Outcome Trigger Effect
ERROR A stage's reads (or dynamic_reads) reference a field no upstream stage produces. Printed with stage name and missing field; exits with code 1.
WARNING A stage's optional_reads field is absent from the available set. Printed; pipeline is not blocked (the stage will skip or degrade gracefully).

After each stage, its writes tokens are added to the available set and its clears tokens are removed.

Example error — filtering on a metric nothing produces:

stages:
  - name: vad
    op: silero_vad
  - name: filter
    op: quality_score_filter
    args:
      conditions: ["metrics.snr > 20"]   # ERROR: metrics.snr never written

Pre-flight reports:

error: stage 'filter' (op 'quality_score_filter') requires 'metrics.snr' but no upstream stage produces it

Fix: add the producing stage before the filter:

stages:
  - name: vad
    op: silero_vad
  - name: snr
    op: snr_estimate          # writes metrics.snr
  - name: filter
    op: quality_score_filter
    args:
      conditions: ["metrics.snr > 20"]   # OK

Skipping pre-flight: pass --no-preflight to vkit validate, vkit run --dry-run, or vkit docker run if you need to bypass the check (e.g., while iterating on a partial pipeline). vkit docker run --no-preflight forwards the flag to the in-container run.

Pre-flight uses the live operator registry where possible, falling back to op_schemas.json (bundled inside Docker images) for operators not importable in the current environment.

Stage Execution

Stages execute sequentially.
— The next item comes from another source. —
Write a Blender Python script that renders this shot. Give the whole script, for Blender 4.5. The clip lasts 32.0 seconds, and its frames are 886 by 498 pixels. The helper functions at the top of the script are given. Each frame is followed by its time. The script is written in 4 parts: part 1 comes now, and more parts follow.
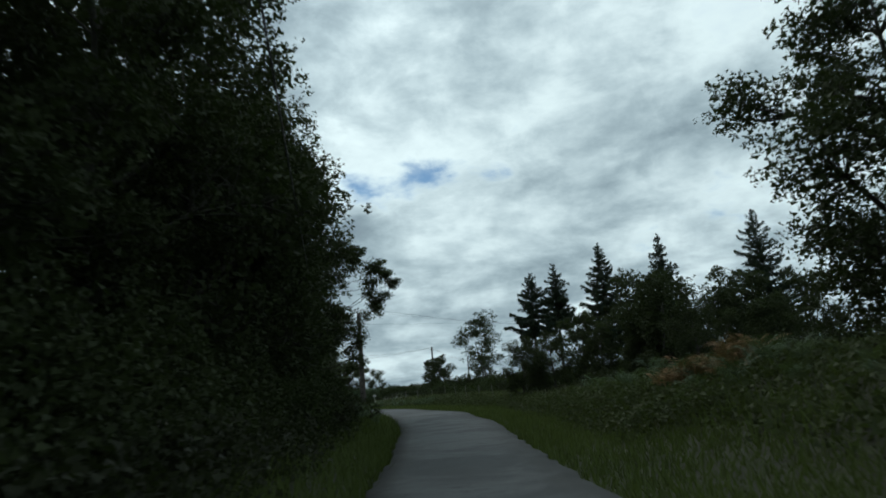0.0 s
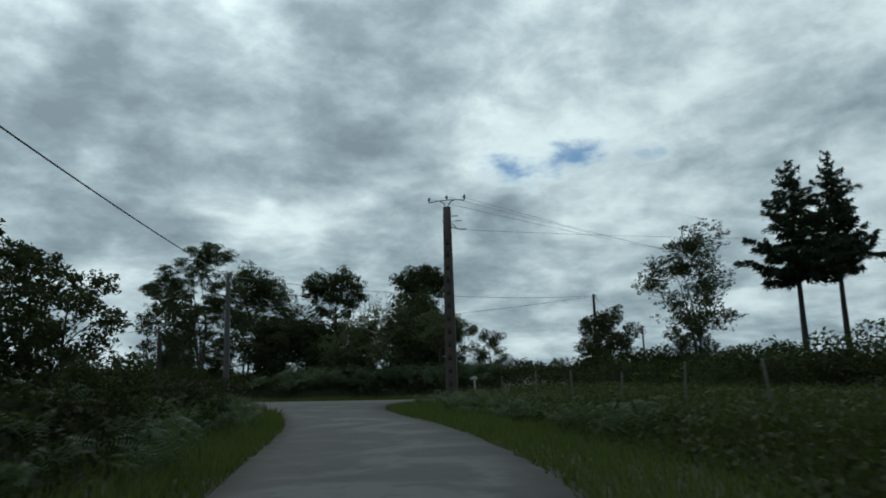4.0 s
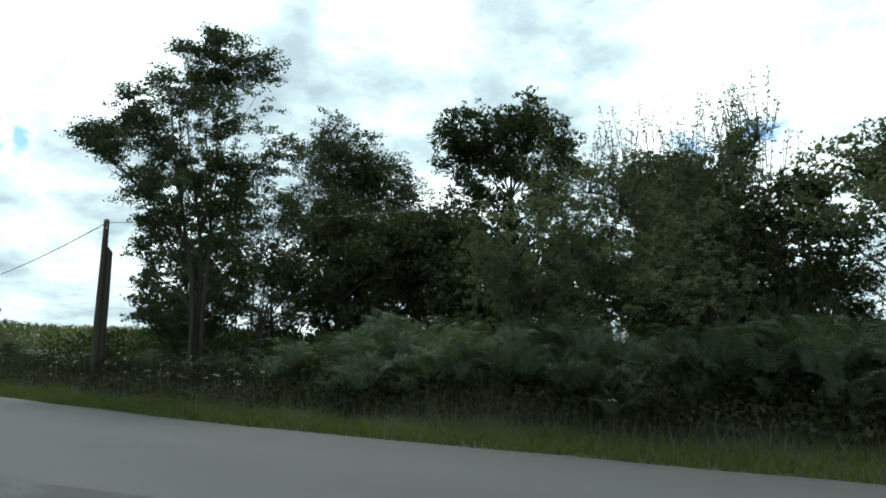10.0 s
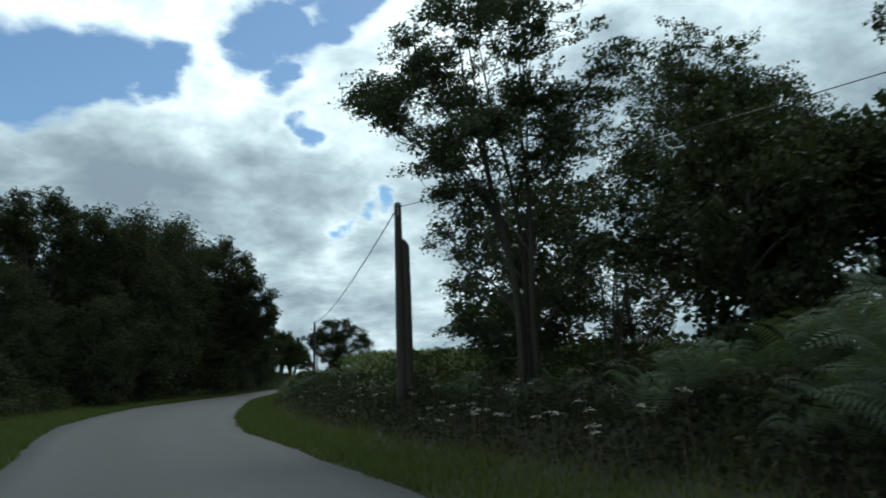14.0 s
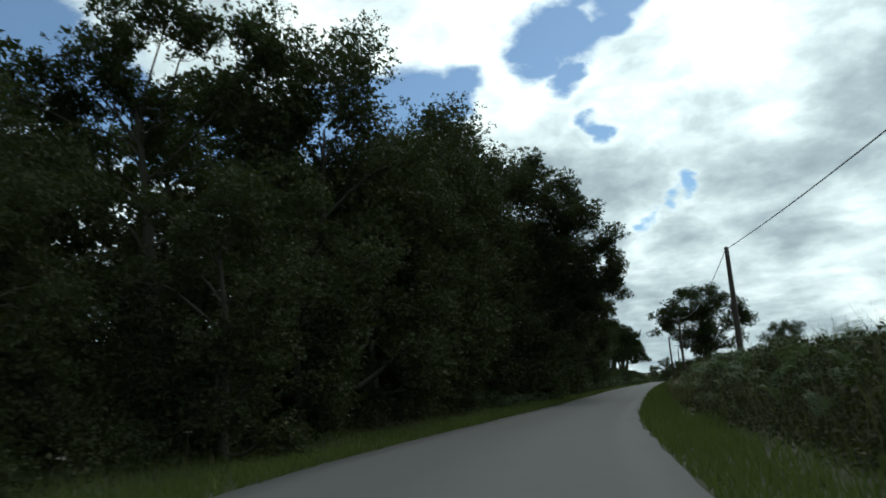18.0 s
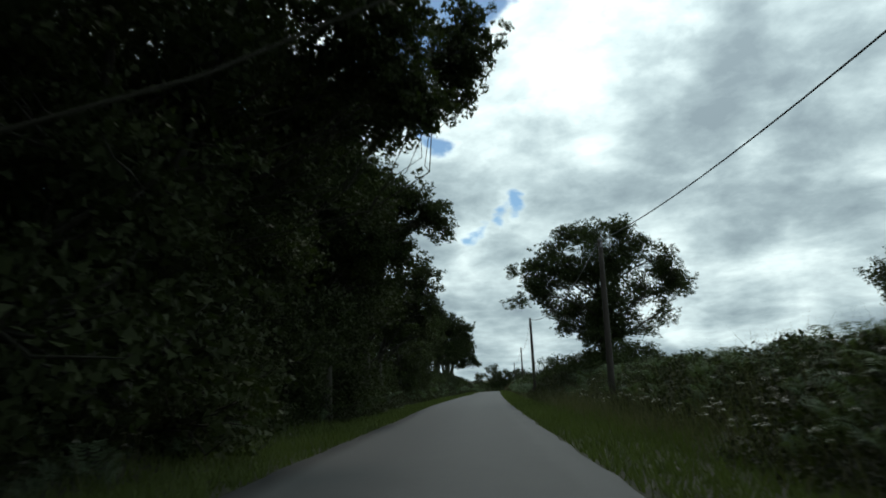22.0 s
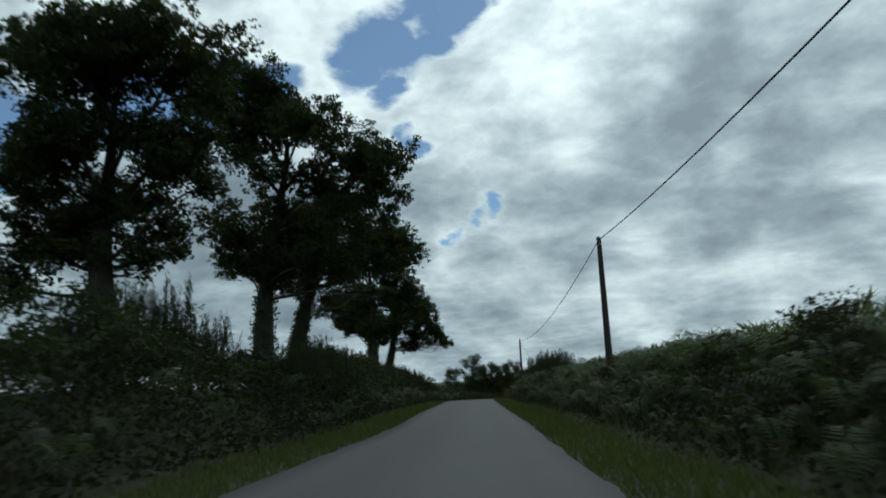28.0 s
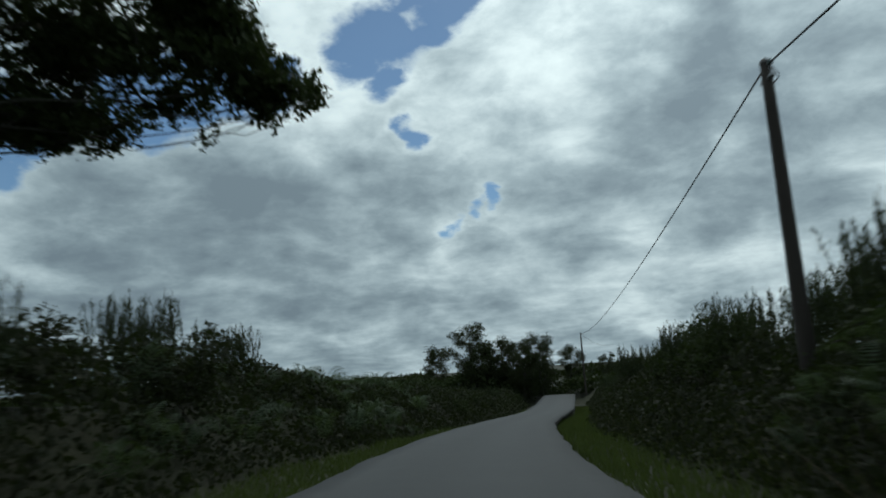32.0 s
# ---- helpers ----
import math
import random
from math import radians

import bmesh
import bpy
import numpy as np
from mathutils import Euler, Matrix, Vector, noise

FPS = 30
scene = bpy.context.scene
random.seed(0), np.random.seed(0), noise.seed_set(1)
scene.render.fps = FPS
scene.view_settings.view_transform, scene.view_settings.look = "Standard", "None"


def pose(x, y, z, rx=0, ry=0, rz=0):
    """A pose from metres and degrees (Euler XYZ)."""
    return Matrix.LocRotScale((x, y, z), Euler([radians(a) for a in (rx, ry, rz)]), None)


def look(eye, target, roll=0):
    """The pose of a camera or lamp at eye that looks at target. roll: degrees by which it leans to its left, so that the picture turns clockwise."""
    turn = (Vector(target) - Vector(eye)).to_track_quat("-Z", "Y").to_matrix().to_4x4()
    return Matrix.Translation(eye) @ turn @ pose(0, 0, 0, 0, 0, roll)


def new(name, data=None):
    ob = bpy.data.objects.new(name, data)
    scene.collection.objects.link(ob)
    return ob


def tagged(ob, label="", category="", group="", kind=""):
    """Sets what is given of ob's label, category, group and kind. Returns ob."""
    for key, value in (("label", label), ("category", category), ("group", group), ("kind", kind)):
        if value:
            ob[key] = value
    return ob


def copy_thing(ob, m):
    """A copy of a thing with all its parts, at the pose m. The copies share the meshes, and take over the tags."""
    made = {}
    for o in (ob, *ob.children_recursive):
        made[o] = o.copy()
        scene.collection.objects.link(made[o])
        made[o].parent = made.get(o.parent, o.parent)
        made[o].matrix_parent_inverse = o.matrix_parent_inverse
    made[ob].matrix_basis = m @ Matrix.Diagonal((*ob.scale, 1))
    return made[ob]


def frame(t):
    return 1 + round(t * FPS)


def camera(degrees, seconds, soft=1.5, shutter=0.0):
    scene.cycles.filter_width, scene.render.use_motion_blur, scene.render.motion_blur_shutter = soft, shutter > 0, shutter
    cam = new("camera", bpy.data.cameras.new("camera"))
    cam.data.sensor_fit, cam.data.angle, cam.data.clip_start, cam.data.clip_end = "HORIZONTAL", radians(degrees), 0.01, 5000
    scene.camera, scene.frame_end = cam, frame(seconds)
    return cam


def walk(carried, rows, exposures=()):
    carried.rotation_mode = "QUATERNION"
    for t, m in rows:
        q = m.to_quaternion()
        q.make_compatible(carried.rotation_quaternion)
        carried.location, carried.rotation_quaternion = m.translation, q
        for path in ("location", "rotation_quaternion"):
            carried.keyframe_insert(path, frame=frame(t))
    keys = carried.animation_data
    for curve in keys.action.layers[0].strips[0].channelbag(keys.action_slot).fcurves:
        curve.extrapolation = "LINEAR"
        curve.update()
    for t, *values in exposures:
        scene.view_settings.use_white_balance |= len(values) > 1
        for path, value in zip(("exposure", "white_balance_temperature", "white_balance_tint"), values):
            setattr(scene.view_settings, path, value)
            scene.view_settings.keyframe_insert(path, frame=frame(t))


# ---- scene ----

Each stage:

  1. Receives the CutSet from the previous stage
  2. Splits it across CPU/GPU workers when the operator is shard-safe
  3. Runs the operator on each shard
  4. Merges results and writes cuts.jsonl.gz + _SUCCESS marker + _stats.json

Failed cuts in shard-safe stages are logged to _errors.jsonl and skipped, so the pipeline continues. Batch exporters such as pack_huggingface run once over the whole CutSet and fail atomically to avoid partial output directories.